Nous ne savons pas si le ministère consacrera un budget à l’achat du Remdesivir, sachant qu’un seul patient a besoin en moyenne de dix injections et que le prix d’une injection est de 2 000 L.E. En attendant, nous continuons d’utiliser l’hydroxychloroquine, un médicament qui n’est pas cher et qui montre une efficacité sur un grand nombre de cas.
— Qu’en est-il de l’utilisation du plasma convalescent pour le traitement des malades du Covid- 19 ?
— Nous n’avons pas utilisé cette technique dans notre hôpital, mais on a appris qu’elle avait donné de bons résultats chez certains patients.
— Combien de lits compte votre hôpital ? Quel est le taux d’occupation ? Existe-t-il une pénurie de lits dans les hôpitaux égyptiens en général ?
— Nous avons 300 lits d’hospitalisation conventionnelle et 30 en soins intensifs. Au début de la pandémie, les gens étaient paniqués et ont pris d’assaut les hôpitaux, ce qui a amené à un débordement des capacités d’accueil. Aujourd’hui, avec l’adoption du système d’autoconfinement pour les cas modérés, nous avons un taux d’occupation entre 70 % et 80 %. Quant aux soins intensifs, le nombre de lits a toujours été insuffisant, même avant la pandémie.
— Comment le patient hospitalisé reste-t-il en contact avec sa famille ? Les visites sontelles autorisées ?
— Les visites sont strictement interdites, le malade peut utiliser le téléphone pour parler à sa famille, et s’il a besoin de quelques effets personnels, on peut les lui déposer à l’accueil, sans entrer.
— Quel est le taux de mortalité du coronavirus en Egypte ? Est-il élevé par rapport à la moyenne mondiale ?
— D’après les chiffres officiels, le taux de mortalité se situe entre 4 % et 6 %, c’est un taux relativement élevé, qui s’expliquerait en partie par les hospitalisations tardives et l’automédication auprès des pharmacies …
— Combien de cas sont-ils apparus parmi le personnel médical dans votre hôpital ?
— Environ 30 % des infirmiers et 20 % des médecins, dont moi-même, ont contracté le virus. Heureusement, il n’y a pas eu de morts. Ceux parmi le personnel médical qui attrapent le virus, si leur état est stable, passent un mois en auto-confinement avant de reprendre le travail.
— Mais 3 000 médecins égyptiens ont attrapé le virus en travaillant, dont une centaine est décédée. Comment l’expliquez-vous ? Etesvous satisfaits des mesures prises pour la protection des personnels de santé ?
— Je n’ai pas d’explication pour le nombre de décès, ni pourquoi il est élevé. Mais je peux vous dire qu’au niveau de notre hôpital, le matériel de protection est mis à notre disposition et que les masques et les gants sont fournis en quantités suffisantes.

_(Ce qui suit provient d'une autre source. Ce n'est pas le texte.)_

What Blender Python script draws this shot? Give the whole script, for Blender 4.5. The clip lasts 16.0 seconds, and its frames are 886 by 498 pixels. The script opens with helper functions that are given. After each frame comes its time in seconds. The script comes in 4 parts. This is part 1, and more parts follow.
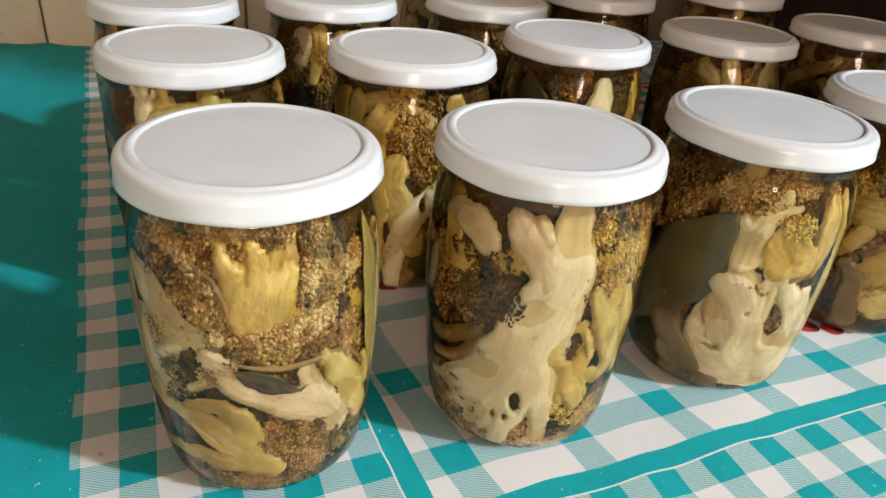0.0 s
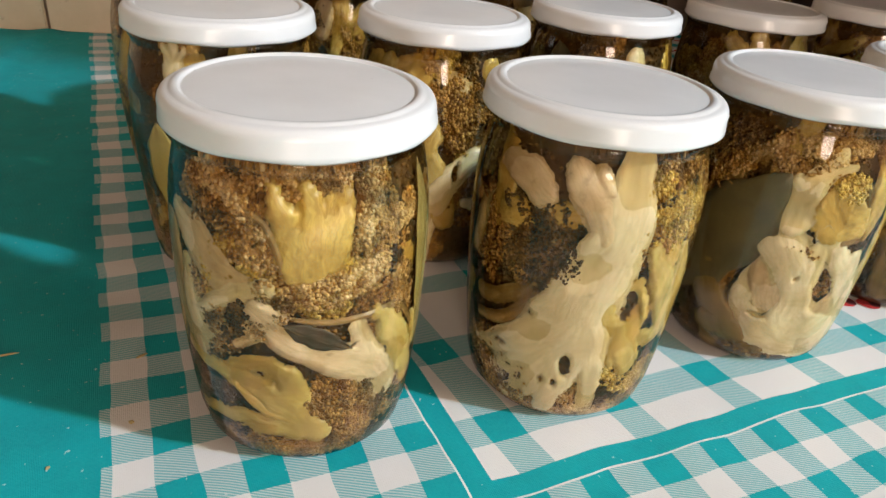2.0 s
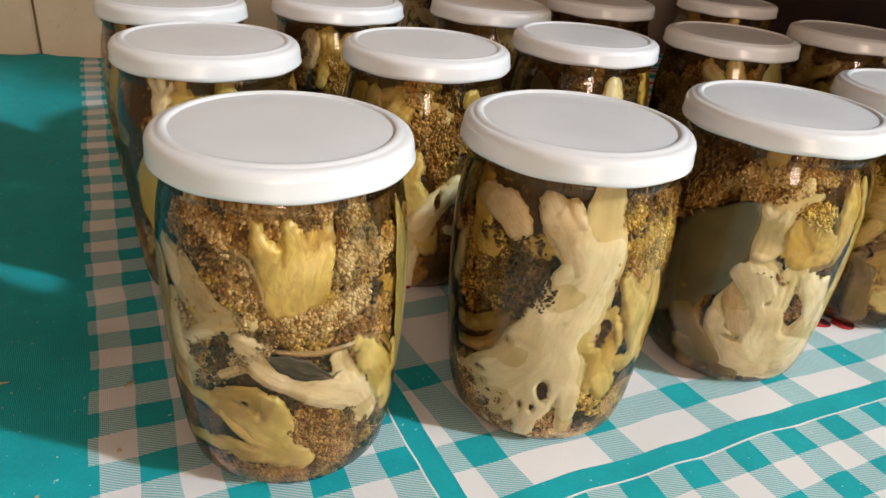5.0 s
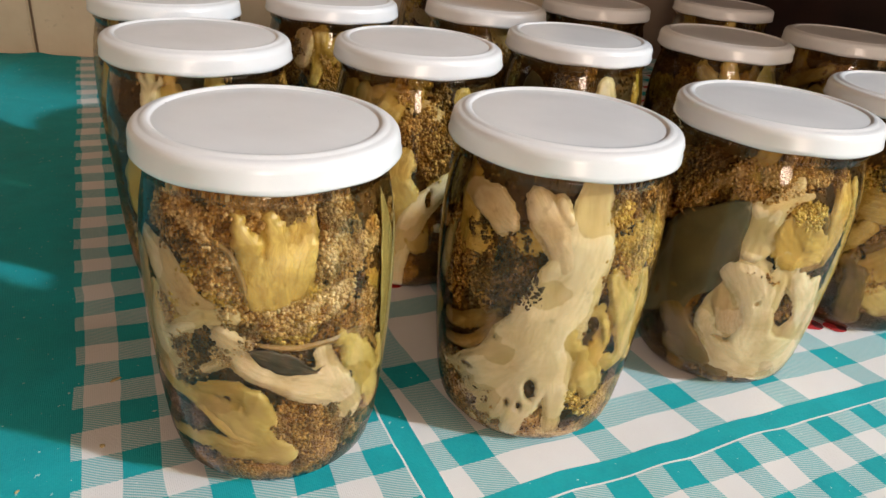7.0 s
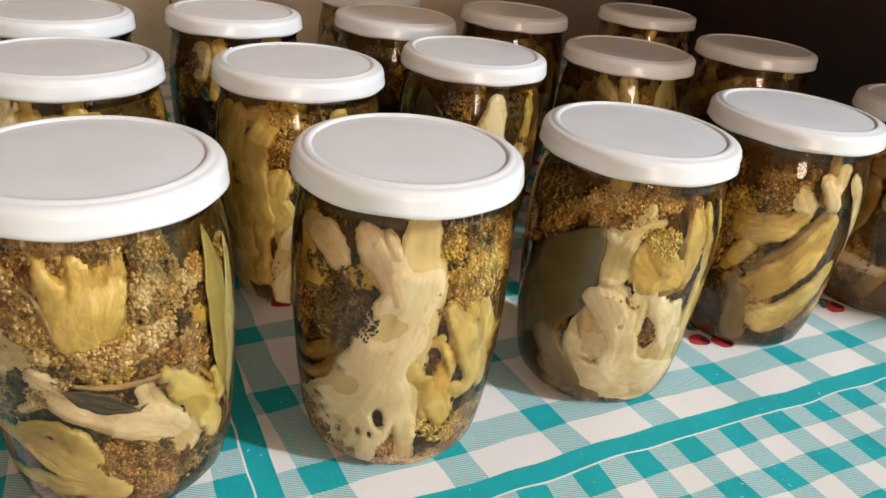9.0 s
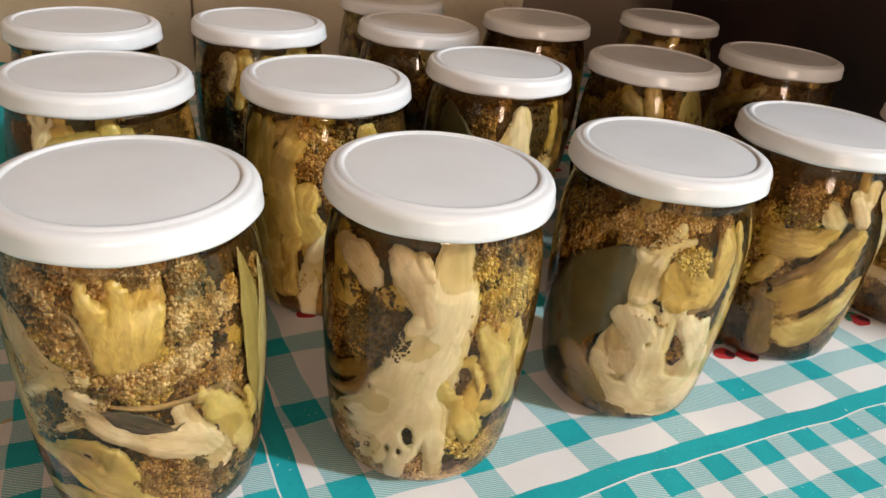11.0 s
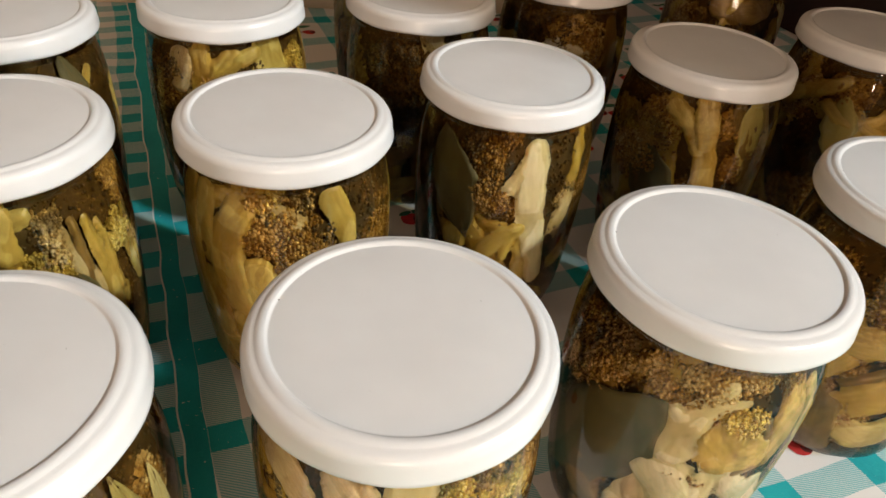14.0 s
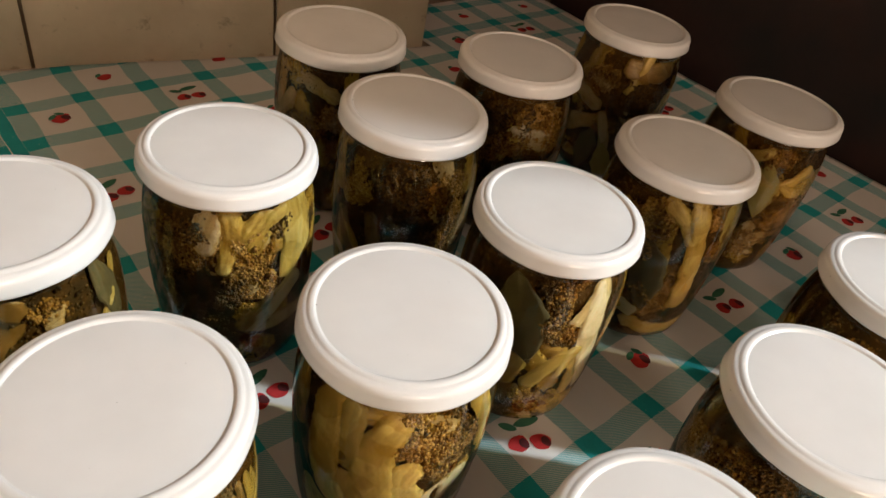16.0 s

— Certains rapports parlent d’une possible résurgence, chez certains patients, de symptômes du Covid-19 après leur guérison. Avez-vous des éclaircissements sur cette éventualité ?
— Je n’ai vu aucun patient, que ce soit à l’hôpital ou dans mon cabinet privé, qui a été infecté à deux reprises par le Covid-19. Je n’ai donc aucune information là-dessus.
— Avez-vous constaté une hausse du nombre de cas cette dernière semaine depuis la levée du couvre-feu et l’allégement des restrictions ?
— Non, il n’y a pas eu de changement jusqu’ici, parce que les gens ont toujours peur. Il n’y a toujours pas beaucoup de monde dans les centres commerciaux, les cafés, les restaurants ou les clubs sportifs.
— On entend beaucoup parler d’une « mutation du virus ». Celuici est-il vraiment devenu moins virulent ? Moins mortel ?
— A en juger par les patients que je vois à l’hôpital et dans mon cabinet, c’est possible. Au début, beaucoup de patients présentaient des symptômes graves, les cas qu’on accueille aujourd’hui présentent des symptômes beaucoup moins sévères. Mais ce n’est qu’un constat, il n’est basé sur aucune étude scientifique.